The European Central Bank kept interest rates unchanged yesterday but left the door open to more policy stimulus, highlighting “great” uncertainty and abundant risks to the economic outlook.
Signalling a readiness to act, ECB President Mario Draghi argued that Britain’s decision to leave the European Union and weak emerging market growth both dampen the eurozone’s own outlook, leaving the balance of risks tilted firmly to the downside and possibly requiring action.
But Draghi also noted that growth and inflation were both moving along the path projected in June so more evidence, including fresh staff projections in September, were needed before any decision.
“If warranted to achieve its objective, the Governing Council will act by using all the instruments available within its mandate,” Draghi said. “So I would stress readiness, willingness, ability to do so.”
The balanced comments give the ECB time until its September meeting to weigh the economic costs of Brexit without fuelling excessive market expectations, potentially leading to disappointment, even if it does decide to act.
Indeed, the euro and German yields were broadly unchanged late on Thursday with little volatility during Draghi’s news conference.
“All in all, today’s meeting was one that will quickly disappear from memories,” ING economist Carsten Brzeski said.”More action in September is possible but not yet a given.”
Keeping its deposit rate at minus 0.4% and the main refinancing rate at 0.00%, the bank reaffirmed its guidance to keep rates at current or lower levels for an extended period and beyond the scope of its asset purchase programme. It also repeated that its €80bn ($88bn) per month asset-buying programme — which Draghi deemed “quite successful” — would run until March 2017, or beyond if necessary, until it sees an upward adjustment of inflation toward its target.
Overall, the ECB is buying €1.74tn ($1.91tn) worth of assets to cut borrowing costs, induce spending, lift growth and ultimately raise inflation, which has been stuck either side of zero for the past two years.
But such generosity in monetary policy is bumping up against limits.
Draghi has consistently called on eurozone governments to loosen their spending to help out, tweaking his standard statement to argue that government reforms need to be “substantially stepped up”.
One of imminent issues to handle is the risk that the ECB is running out of qualified assets to buy, particularly German government debt, as yields have fallen below its deposit rate, a self-imposed limit for its buys.
Draghi declined to address the issue, disappointing some expectations, but said that technicalities would not stand in the way of the asset buys and the ECB would review the programme if necessary. Brexit has been seen as a threat to the eurozone’s modest investment and consumption-led recovery. But yesterday, Draghi appeared calm about it.
“Our assessment is that euro area financial markets have weathered the spike in uncertainty and volatility with encouraging resilience, he said.

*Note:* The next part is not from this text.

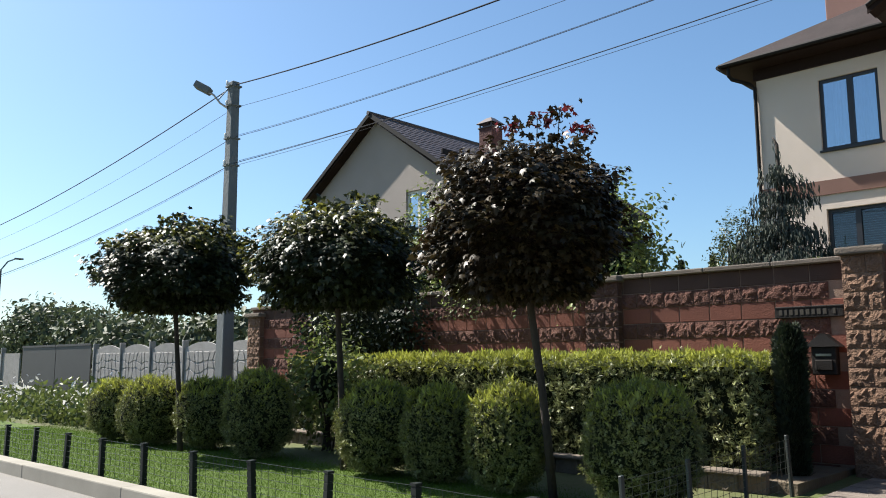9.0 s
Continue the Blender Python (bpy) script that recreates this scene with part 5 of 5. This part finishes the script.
# plaque and letterbox on the wall
pl = thing("name_plaque", -12.86, 8.62, 1.78, "dark rectangular plaque with pale raised lettering bars", "sign")
part("plate", bevelled(-0.37, 0, 0, 0.37, 0.025, 0.13, 0.006), "cast", pl)
part("border", boxes((-0.36, -0.006, 0.008, 0.36, 0.0, 0.016), (-0.36, -0.006, 0.114, 0.36, 0.0, 0.122)), "cast", pl)
x = -0.32
for wd in (0.05, 0.04, 0.05, 0.045, 0.05, 0.05, 0.045, 0.05, 0.05, 0.0, 0.04):
    if wd:
        part("lettering_bar", boxes((x, -0.005, 0.035, x + wd - 0.012, 0.0, 0.095)), "bar", pl)
    x += wd + 0.012 if wd else 0.04
mb = thing("letterbox", -12.70, 8.56, 1.16, "dark house-shaped iron letterbox on the wall", "letterbox")
part("box", bevelled(-0.13, -0.02, 0, 0.13, 0.08, 0.30, 0.01), "cast", mb)
bm = bmesh.new()
quad8(bm, [(-0.19, -0.05, 0.30), (0.19, -0.05, 0.30), (0.19, 0.09, 0.30), (-0.19, 0.09, 0.30)], [(-0.02, -0.04, 0.44), (0.02, -0.04, 0.44), (0.02, 0.09, 0.44), (-0.02, 0.09, 0.44)])
part("roof", bm, "cast", mb)
part("slot", boxes((-0.08, -0.028, 0.2, 0.08, -0.021, 0.225)), "steel", mb)
part("flap", bevelled(-0.09, -0.035, 0.05, 0.09, -0.02, 0.16, 0.006), "cast", mb)

# the plant arch by the hedge
tr = thing("plant_arch", -7.3, 7.2, 0.2, "bare grey metal plant arch beside the pillar", "trellis")
bm = bmesh.new()
tube(bm, [(-0.25, 0, 0), (-0.25, 0, 1.25), (-0.22, 0, 1.5), (-0.12, 0, 1.75), (0.02, 0, 1.92), (0.2, 0, 2.0), (0.36, 0.05, 2.02)], 0.016, 6)
part("hoop", bm, "pole", tr)
bm = bmesh.new()
for k in range(6):
    tube(bm, [(0.05, -0.15, 0.1 + 0.07 * k), (0.4, -0.15, 0.1 + 0.07 * k)], 0.004, 4)
part("cross_wire", bm, "pole", tr)


# ---- street furniture ----
def utility_pole(x, y, top, lamp):
    p = thing("utility_pole", x, y, 0.0, "weathered grey concrete utility pole carrying cables", "pole", "utility poles")
    bm = bmesh.new()
    quad8(bm, [(-0.15, -0.13, -0.3), (0.15, -0.13, -0.3), (0.15, 0.13, -0.3), (-0.15, 0.13, -0.3)], [(-0.095, -0.085, top), (0.095, -0.085, top), (0.095, 0.085, top), (-0.095, 0.085, top)])
    bmesh.ops.bevel(bm, geom=bm.edges[:], offset=0.015, segments=1, affect="EDGES")
    part("shaft", bm, "pole", p)
    for z in (top - 0.1, top - 0.5, 5.75, 5.2):
        part("clamp", boxes((-0.12, -0.12, z - 0.015, 0.12, 0.12, z + 0.015)), "pole", p)
        bm = bmesh.new()
        lathe(bm, [(0.02, 0), (0.03, 0.025), (0.02, 0.045), (0.03, 0.07), (0.012, 0.09)], 8, 0.0, -0.15, z)
        part("insulator", bm, "plastic", p, "", True)
    if lamp:
        bm = bmesh.new()
        tube(bm, [(-0.05, -0.1, top - 0.55), (-0.16, -0.2, top - 0.45), (-0.25, -0.3, top - 0.28), (-0.36, -0.42, top - 0.2)], 0.022, 6)
        tube(bm, [(-0.05, -0.1, top - 0.15), (-0.2, -0.24, top - 0.4)], 0.015, 6)
        part("lamp_arm", bm, "steel", p)
        part("lamp_head", bevelled(-0.17, -0.12, -0.06, 0.17, 0.12, 0.08, 0.03, 2), "pole", p, "grey street-lamp head", m=pose(-0.40, -0.46, top - 0.15, 0, 28, 45))


utility_pole(-23.55, 7.83, 6.93, True)
utility_pole(3.0, 7.83, 7.75, False)
utility_pole(-63.0, 7.83, 6.9, False)


def cable(f, x0, x1, y, r, label="thin black overhead cable above the street"):
    bm = bmesh.new()
    tube(bm, [(x0 + (x1 - x0) * i / 30, y, f(x0 + (x1 - x0) * i / 30)) for i in range(31)], r, 5)
    tagged(part("overhead_cable", bm, "cable"), label, "cable", "overhead cables")


par = lambda a, c, x0: (lambda x: a + c * (x - x0) ** 2)
SPANS = ((6.36, 0.0052, -13.7, 7.83, 0.013), (6.02, 0.0040, -14.0, 7.83, 0.004), (5.59, 0.00365, -16.5, 7.83, 0.005), (5.64, 0.0037, -16.4, 7.9, 0.0035), (5.15, 0.0024, -17.6, 7.83, 0.0065), (5.21, 0.0027, -17.4, 7.95, 0.0045), (5.06, 0.0024, -17.5, 7.75, 0.0035))
for a, c, x0, y, r in SPANS:
    f = par(a, c, x0)
    cable(f, -23.45, 3.0, y, r)
    z0 = f(-23.5)
    cable(par(z0 - 0.0035 * 19.75 ** 2, 0.0035, -43.25), -63.0, -23.65, y, r * 0.9)

# concrete panel fence and sheet gate further along the street
pf = tagged(new("panel_fence"), "grey concrete panel fence with flagstone relief and arched tops", "fence")
for i in range(5):
    xa = -24.0 - 1.65 * i
    bm = bmesh.new()
    n = 10
    strips(bm, [xa - 1.58 * k / n for k in range(n, -1, -1)], lambda x: 0.0, lambda x, xa=xa: 1.66 + 0.14 * math.sin(math.pi * (xa - x) / 1.58), 9.0, 9.05)
    weld(bm)
    panel = part("fence_panel", bm, "concrete", pf)
    # raised flat stones of uneven outline, with joints between them
    nx, nz = 7, 7
    jx, jz = rng.uniform(-0.34, 0.34, (nx + 1, nz + 1)), rng.uniform(-0.34, 0.34, (nx + 1, nz + 1))
    jx[0, :] = jx[-1, :] = jz[:, 0] = jz[:, -1] = 0
    node = lambda i, j: Vector((xa - 1.55 + 1.52 * (i + jx[i, j]) / nx, 0, 0.03 + 1.56 * (j + jz[i, j]) / nz))
    for i in range(nx):
        for j in range(nz):
            c = [node(i, j), node(i + 1, j), node(i + 1, j + 1), node(i, j + 1)]
            mid = sum(c, Vector()) / 4
            ring_ = []
            for k in range(4):
                ring_ += [c[k].lerp(c[k - 1], 0.14), c[k].lerp(c[(k + 1) % 4], 0.14)]
            bm = bmesh.new()
            quad8(bm, [((v.x - mid.x) * 0.93, 0.0, (v.z - mid.z) * 0.93) for v in ring_], [((v.x - mid.x) * 0.84, -0.016, (v.z - mid.z) * 0.84) for v in ring_])
            part("relief_stone", bm, "concrete", panel, m=pose(mid.x, 9.0 - 0.001, mid.z))
    part("fence_post", bevelled(xa - 1.65 + 0.0, 8.95, -0.1, xa - 1.58, 9.1, 1.85, 0.01), "concrete", pf)
for i in range(8):
    xa = -38.0 - 1.65 * i
    part("fence_panel", boxes((xa - 1.58, 9.0, 0, xa, 9.05, 1.66)), "concrete", pf)
    part("fence_post", bevelled(xa - 1.65, 8.95, -0.1, xa - 1.58, 9.1, 1.85, 0.01), "concrete", pf)
sg = thing("sheet_gate", -35.0, 9.0, 0.1, "dark slate-grey sheet-metal yard gate", "gate")
for a, b in ((-2.75, -0.02), (0.02, 2.5)):
    lf = part("gate_leaf", boxes((a, 0, 0.05, b, 0.03, 1.75)), "olive", sg)
    for za, zb in ((0.03, 0.08), (1.72, 1.78)):
        part("leaf_rail", boxes((a, -0.02, za, b, -0.013, zb)), "olive", lf)

# weeds and white flowers by the fence
def weeds(x0, x1, y0, y1, n, h, mat_, label, z=0.05, name="weeds"):
    P = np.stack([rng.uniform(x0, x1, n), rng.uniform(y0, y1, n), rng.uniform(z, h, n) * rng.uniform(0.3, 1, n)], 1)
    D = rng.normal(size=(n, 3)) * np.array([1, 1, 0.7])
    tagged(cloud(name, P, turns(D), rng.uniform(0.06, 0.16, n), OVAL_V, OVAL_F, mat_, None), label, "plants", "", "stuff")


weeds(-36, -24.5, 6.2, 8.9, 9000, 0.75, "weed", "tall dry weeds along the concrete fence")
weeds(-60, -27.5, 3.4, 8.8, 9000, 0.5, "weed", "rough grass on the verge")
weeds(-33.5, -31.0, 6.0, 7.6, 130, 1.15, "petal_w", "white flower heads among the weeds", 0.7, "flower_heads")
weeds(-27.6, -26.0, 6.2, 7.2, 90, 1.1, "petal_w", "white flower heads among the weeds", 0.7, "flower_heads")
weeds(-28.5, -25.0, 6.0, 7.8, 2600, 1.05, "weed", "tall leafy weeds with white flowers by the fence")


# ---- distance ----
def far_tree(x, y, h, r, seed):
    t = thing("far_tree", x, y, 0, "far-off green tree beyond the street", "tree", "far trees")
    bm = bmesh.new()
    tube(bm, [(0, 0, -0.2), (0.1, 0, h * 0.4), (0, 0, h * 0.8)], 0.16, 6, 0.05)
    part("trunk", bm, "bark", t)
    n = 2600
    D = sphere_dirs(n)
    k = lumpy(D, seed, 0.4) * lumpy(D, seed + 3, 0.25, 5) * rng.uniform(0.6, 1.05, n)
    P = np.array([0, 0, h * 0.58]) + D * np.array([r, r, h * 0.42]) * k[:, None]
    cloud("crown", P, turns(D + rng.normal(size=(n, 3)) * 0.6), rng.uniform(0.12, 0.34, n), OVAL_V, OVAL_F, "far", t)


rf = random.Random(5)
for i in range(26):
    far_tree(-42 - rf.uniform(0, 75), rf.uniform(9.8, 32), rf.uniform(1.9, 3.2), rf.uniform(1.2, 2.4), i)
for i, (fx_, fy_, fh, fr_) in enumerate(((-47, 13.0, 4.0, 2.0), (-51, 14.5, 4.4, 2.2), (-55, 17.5, 4.6, 2.4), (-60, 20, 4.8, 2.6), (-45, 16, 3.8, 2.0), (-41, 12.5, 3.2, 1.5), (-30.5, 12.6, 2.9, 1.5), (-34.0, 13.2, 3.0, 1.7), (-37.5, 12.4, 2.8, 1.6))):
    far_tree(fx_, fy_, fh, fr_, 70 + i)
utility_pole(-63, 15.4, 6.3, False)
for i in range(10):
    far_tree(-95 - rf.uniform(0, 60), rf.uniform(-30, 30), rf.uniform(4, 8), rf.uniform(2.2, 4), 40 + i)
for x, y, w, d, h in ((-122, 19, 16, 12, 8.0), (-150, -10, 40, 12, 7.0)):
    b = thing("far_building", x, y, 0, "long low grey building far down the street", "building", "far buildings")
    bm = bmesh.new()
    box(bm, -d / 2, -w / 2, 0, d / 2, w / 2, h)
    part("wall", bm, "farwall", b)
    part("roof", boxes((-d / 2 - 0.3, -w / 2 - 0.3, h, d / 2 + 0.3, w / 2 + 0.3, h + 0.4)), "soffit", b)
    for k in range(8):
        part("window", boxes((d / 2 - 0.02, -w / 2 + w * (k + 0.3) / 8, h * 0.45, d / 2 + 0.05, -w / 2 + w * (k + 0.7) / 8, h * 0.75)), "glass_n", b)
lp = thing("street_lamp", -62, 15.7, 0, "thin grey street lamp far down the street", "street lamp")
bm = bmesh.new()
tube(bm, [(0, 0, 0), (0, 0, 6.9), (0.15, 0.3, 7.4), (0.3, 0.7, 7.6)], 0.06, 6, 0.04)
part("pole", bm, "pole", lp)
part("lamp_head", bevelled(0.2, 0.6, 7.55, 0.4, 1.1, 7.65, 0.02), "pole", lp)

# across the street, behind the camera: an unseen plain house, added for windows to mirror
oh = thing("unseen_house", -6, -24, 0, "plain pale unseen house added for the windows to mirror", "house")
part("wall", boxes((-8, -4, 0, 8, 4, 5.5)), "stucco_g", oh)
bm = bmesh.new()
quad8(bm, [(-8.5, -4.5, 5.5), (8.5, -4.5, 5.5), (8.5, 4.5, 5.5), (-8.5, 4.5, 5.5)], [(-8.5, -0.1, 8.2), (8.5, -0.1, 8.2), (8.5, 0.1, 8.2), (-8.5, 0.1, 8.2)])
part("roof", bm, "tile", oh)

an = thing("roof_antenna", -27.6, 24.1, 8.25, "thin grey television antenna on the neighbour's roof", "antenna")
bm = bmesh.new()
tube(bm, [(0, 0, 0), (0, 0, 1.5)], 0.015, 5)
for k in range(5):
    tube(bm, [(-0.25 + 0.12 * k, -0.2, 1.0 + 0.05 * (k % 2)), (-0.25 + 0.12 * k, 0.2, 1.0 + 0.05 * (k % 2))], 0.008, 4)
    tube(bm, [(-0.25 + 0.12 * k, 0, 0.8), (-0.25 + 0.12 * k, 0, 1.35)], 0.008, 4)
part("mast", bm, "steel", an)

“The announced readiness of central banks to provide liquidity if needed, and our accommodative monetary policy measures, as well as our robust regulatory and supervisory framework, have all helped to keep market stress contained.” The threat remains, however. Early post-Brexit data, such as Germany’s ZEW sentiment indicator and eurozone consumer confidence figures, suggest a significant drop in confidence.
But while analysts polled by Reuters cut their 2017 eurozone growth forecasts to 1.3% from 1.6%, they left their inflation projection unchanged at 1.3%, a mixed reading for the ECB, which targets inflation at just below 2%.
Italian banks, weighed down by about a €360bn ($400bn) in bad debt and falling share prices, are also a headache for the ECB, which is the eurozone’s bank supervisor.
The Italian government is in talks with the EU to allow state aid to the troubled lenders but wants to shield household investors, a contentious proposal that would test the bloc’s new bail-in rules.
Draghi repeated the bank’s position that something needed to be done to address the problem of bad loans and also called public backstop in such case “useful” but said this was ultimately between Italy and the European Commission to work out.